The facts in the case are these:  Jane Sheppard owns a 1/8th mineral interest in 62.72 acres in Upshur County.  She leased her 1/8th interest, and her lease – along with leases of the other 7/8ths interest in the 62.72 acres and leases of other lands- was pooled to form the W.M. Landers Gas Unit, containing 122.16 acres.  Two wells were drilled on Sheppard’s tract, both producing gas. 

Sheppard’s lease contains a provision requiring payment of royalties within 120 days of first sales of gas, failing which the lease would terminate.  She was not paid on time, and her lease terminated.

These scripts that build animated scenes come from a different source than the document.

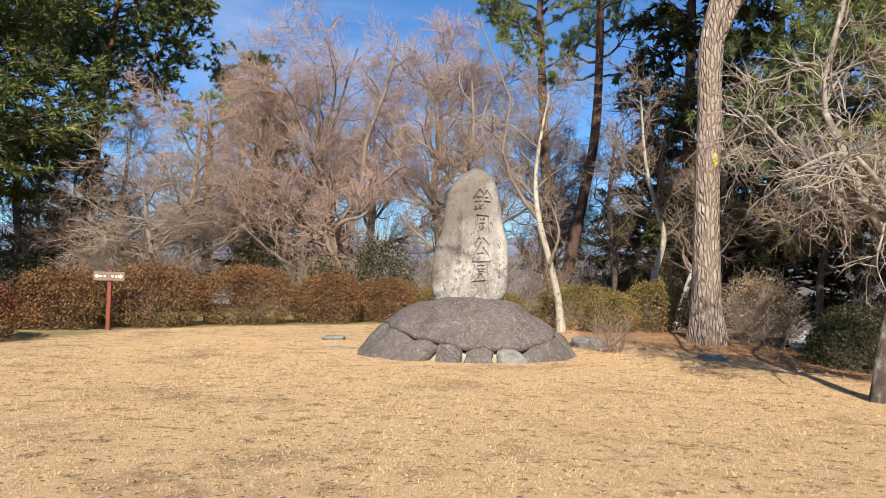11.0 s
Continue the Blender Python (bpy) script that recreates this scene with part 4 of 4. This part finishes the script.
def build_fence():
    z0 = float(gz(14, 38.5))
    root = thing("fence", 6.0, 38.6, z0, "dark metal rail fence along the edge of the slope", "fence")
    for k in range(13):
        bm = bmesh.new()
        zz = float(gz(6 + 1.5 * k, 38.6 - 0.2 * k)) - z0
        box(bm, 1.5 * k - 0.03, -0.2 * k - 0.03, zz - 0.2, 1.5 * k + 0.03, -0.2 * k + 0.03, zz + 0.92, 0.006)
        part("post", bm, M["fence_dark"], root)
    P = np.array([[1.5 * k, -0.2 * k, float(gz(6 + 1.5 * k, 38.6 - 0.2 * k)) - z0] for k in range(13)])
    for h, r in ((0.90, 0.026), (0.5, 0.014), (0.15, 0.014)):
        part_mesh("rail", mesh_of("rail", *tubes((P + np.array([0, 0, h]))[None], np.full((1, 13), r), 8), None, M["fence_dark"]), root)
    wires = np.array([[[1.5 * k * 0.2, -0.2 * k * 0.2, P[min(12, k // 5), 2] + 0.15], [1.5 * k * 0.2, -0.2 * k * 0.2, P[min(12, k // 5), 2] + 0.9]] for k in range(60)])
    part_mesh("mesh_wire", mesh_of("mesh_wire", *tubes(wires, np.full((60, 2), 0.004), 4), None, M["fence_dark"]), root)


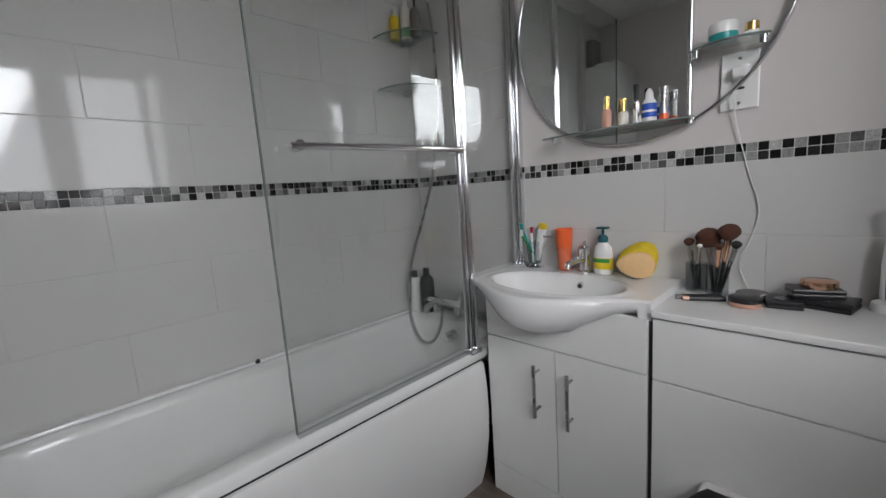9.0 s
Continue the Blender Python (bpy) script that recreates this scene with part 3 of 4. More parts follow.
# ---- tall cabinet by the bath ----
tall = thing("tall_cabinet", (-1.79, -1.94, 0.26), "white gloss tall wall cabinet with steel bar handles", "cabinet")
TX, TY0, TY1 = -1.645, -2.125, -1.768
part("body", B(XL + 0.002, TX - 0.018, TY0, TY1, 0.262, 1.96, 0.001), M_CAB, tall)
for z0, z1, hz in ((0.262, 1.080, 1.036), (1.084, 1.96, 1.132)):
    dr = part("door", B(TX - 0.017, TX, TY0, TY1, z0, z1, 0.0015), M_CAB, tall)
    bm = T([(TX + 0.03, -2.06, hz), (TX + 0.03, -1.855, hz)], 0.006, 14)
    for y in (-2.03, -1.885):
        tube(bm, [(TX, y, hz), (TX + 0.03, y, hz)], 0.0045, 10)
    part("handle", bm, M_STEEL, dr, "brushed steel bar handle", smooth=40)
tagged(part("storage_box", B(-1.90, -1.84, -1.93, -1.80, 1.961, 2.17, 0.006), M_GREYB), "dark grey box standing on the tall cabinet", "box")
tagged(part("folded_cloth", B(-1.83, -1.72, -1.99, -1.80, 1.961, 1.985, 0.01, 3), M_WHITEP), "white folded cloth on the tall cabinet", "cloth")

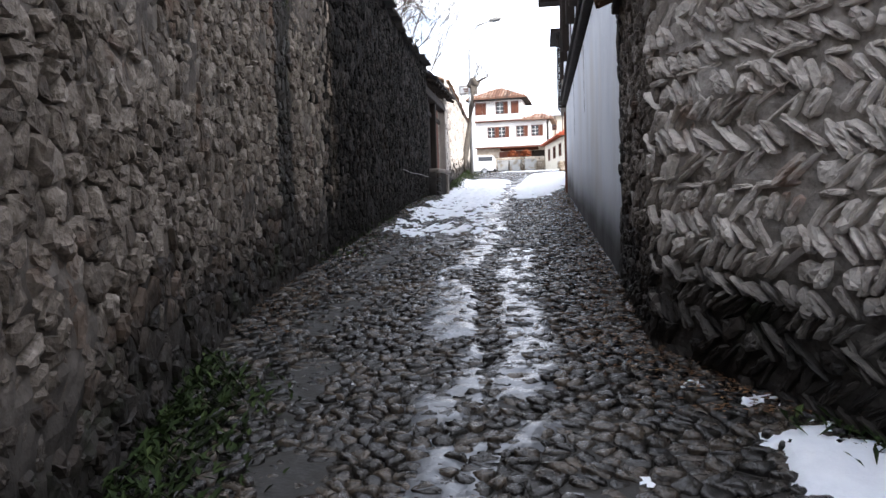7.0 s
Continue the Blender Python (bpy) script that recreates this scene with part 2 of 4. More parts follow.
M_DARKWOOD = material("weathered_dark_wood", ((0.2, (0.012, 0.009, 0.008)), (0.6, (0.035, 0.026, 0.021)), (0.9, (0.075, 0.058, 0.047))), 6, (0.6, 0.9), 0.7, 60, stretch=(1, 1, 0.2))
M_PALEWOOD = material("greyed_pale_wood", ((0.2, (0.14, 0.11, 0.09)), (0.6, (0.30, 0.26, 0.22)), (0.9, (0.42, 0.38, 0.33))), 5, (0.7, 0.9), 0.5, 60, stretch=(1, 1, 0.15))
M_TILE = material("old_clay_tile", ((0.1, (0.035, 0.022, 0.016)), (0.45, (0.14, 0.07, 0.042)), (0.9, (0.30, 0.19, 0.12))), 8, (0.7, 0.95), 0.6, 50,
                  pieces=True, spread=0.25, stain=(0.05, 0.045, 0.03), stain_scale=5, stain_at=(0.5, 0.65))
M_ROOFTILE = material("brown_roof_tile", ((0.1, (0.12, 0.06, 0.04)), (0.5, (0.27, 0.15, 0.10)), (0.9, (0.40, 0.29, 0.22))), 3, (0.7, 0.95), 0.4, 20, pieces=True, spread=0.3)
M_REDTILE = material("red_roof_tile", ((0.1, (0.28, 0.055, 0.025)), (0.5, (0.42, 0.085, 0.04)), (0.9, (0.52, 0.15, 0.08))), 2, (0.6, 0.9), 0.4, 14, pieces=True, spread=0.2)
M_SLATE = material("dark_coping_stone", ((0.2, (0.02, 0.018, 0.016)), (0.6, (0.06, 0.053, 0.046)), (0.9, (0.12, 0.105, 0.09))), 8, (0.7, 0.95), 0.8, 50, pieces=True, spread=0.2)
M_BARK = material("grey_bark", ((0.2, (0.05, 0.042, 0.036)), (0.6, (0.13, 0.115, 0.10)), (0.9, (0.24, 0.215, 0.19))), 14, (0.8, 0.95), 0.8, 60, stretch=(1, 1, 0.3))
M_WEED = material("weed_green", ((0.2, (0.012, 0.02, 0.006)), (0.6, (0.028, 0.048, 0.013)), (0.9, (0.065, 0.09, 0.03))), 6, (0.6, 0.85), 0.0, pieces=True, spread=0.3)
M_LITTER = material("dead_leaf", ((0.2, (0.05, 0.025, 0.012)), (0.6, (0.13, 0.065, 0.03)), (0.9, (0.24, 0.14, 0.07))), 6, (0.5, 0.85), 0.0, pieces=True, spread=0.35)
M_STEEL = material("galvanised_steel", ((0.2, (0.28, 0.29, 0.30)), (0.8, (0.42, 0.43, 0.44))), 9, (0.4, 0.6), 0.1, 50, metal=0.7, spec=0.5)
M_BIN = material("dull_bin_metal", ((0.2, (0.36, 0.36, 0.35)), (0.8, (0.52, 0.52, 0.50))), 4, (0.45, 0.65), 0.2, 30, metal=0.2, stain=(0.3, 0.26, 0.2), stain_scale=2, spec=0.5)
M_VAN = material("white_car_paint", ((0.2, (0.74, 0.74, 0.75)), (0.8, (0.80, 0.80, 0.81))), 1.0, (0.2, 0.3), 0.0, coat=0.5, spec=0.5)
M_RUBBER = material("black_rubber", ((0.2, (0.012, 0.012, 0.012)), (0.8, (0.03, 0.03, 0.03))), 9, (0.7, 0.9), 0.2)
M_BLACK = material("black_cable", ((0.2, (0.012, 0.012, 0.013)), (0.8, (0.03, 0.03, 0.03))), 9, (0.5, 0.7), 0.0)
M_OCHRE = material("ochre_stone", ((0.1, (0.22, 0.17, 0.12)), (0.5, (0.42, 0.35, 0.27)), (0.9, (0.58, 0.52, 0.44))), 4, (0.8, 0.95), 0.5, 20, pieces=True, spread=0.25)
M_RUST = material("rust_orange_shrub", ((0.2, (0.10, 0.025, 0.01)), (0.6, (0.24, 0.065, 0.025)), (0.9, (0.36, 0.12, 0.05))), 6, (0.7, 0.9), 0.0, pieces=True, spread=0.3)
M_SIGN = material("sign_board_grey", ((0.2, (0.30, 0.28, 0.26)), (0.8, (0.45, 0.43, 0.41))), 5, (0.4, 0.6), 0.1)
M_PIPE = material("pale_conduit", ((0.2, (0.20, 0.19, 0.18)), (0.8, (0.40, 0.38, 0.36))), 9, (0.5, 0.8), 0.2)


def glass_material():
    m = bpy.data.materials.new("window_glass")
    m.use_nodes = True
    b = m.node_tree.nodes["Principled BSDF"]
    b.inputs["Base Color"].default_value = (0.03, 0.035, 0.04, 1)
    b.inputs["Roughness"].default_value = 0.06
    return m


M_GLASS = glass_material()


# ---- mesh helpers ----
def world_of(ob):
    m = ob.matrix_basis.copy()
    while ob.parent:
        m = ob.parent.matrix_basis @ ob.matrix_parent_inverse @ m
        ob = ob.parent
    return m


def mesh_ob(name, verts, faces, mat, parent=None, smooth=False):
    me = bpy.data.meshes.new(name)
    me.from_pydata([tuple(v) for v in verts], [], [tuple(f) for f in faces])
    me.materials.append(mat)
    if smooth:
        me.shade_smooth()
    ob = new(name, me)
    if parent:
        ob.parent = parent
        ob.matrix_parent_inverse = world_of(parent).inverted()
    return ob


def part(name, bm, mat, parent, label="", smooth=False):
    bmesh.ops.recalc_face_normals(bm, faces=bm.faces)
    me = bpy.data.meshes.new(name)
    bm.to_mesh(me)
    bm.free()
    me.materials.append(mat)
    if smooth:
        me.shade_smooth()
    ob = new(name, me)
    if parent:
        ob.parent = parent
        ob.matrix_parent_inverse = world_of(parent).inverted()
    return tagged(ob, label)


def thing(name, x, y, z, label, category, group="", kind=""):
    ob = new(name)
    ob.empty_display_size = 0.2
    ob.matrix_basis = Matrix.Translation((x, y, z))
    return tagged(ob, label, category, group, kind)


def bev_box(bm, m, sx, sy, sz, bev=0.012):
    """A box of that size with worn edges, centred at the pose m."""
    r = bmesh.ops.create_cube(bm, size=1.0, matrix=m @ Matrix.Diagonal((sx, sy, sz, 1)))
    if bev:
        es = {e for v in r["verts"] for e in v.link_edges}
        bmesh.ops.bevel(bm, geom=list(es), offset=min(bev, 0.3 * min(sx, sy, sz)), segments=1, affect="EDGES")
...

Texas law is clear that, if there had been no pooled unit, upon termination of her lease Sheppard would become what is known as a “non-consenting co-tenant” in the two wells on her tract.  She would be entitled to receive her 1/8th share of proceeds of sale of gas from the wells, less 1/8th of the costs of production and marketing.  But Wagner & Brown contended that Sheppard’s tract was still bound by the pooled unit, even though her lease had expired.  Under the pooling clause in Sheppard’s lease, her royalty would be calculated based on the number of acres of her tract compared to the total number of acres in the unit – in this case, 62.72/122.16, or 51.34% of the wells’ production.  Wagner & Brown contended that Sheppard should receive 1/8th of 51.34% of production from the wells, less that same fraction of the cost of production and marketing.  The Supreme Court agreed with Wagner & Brown, holding that “the termination of Sheppard’s lease did not terminate her participation in the unit.”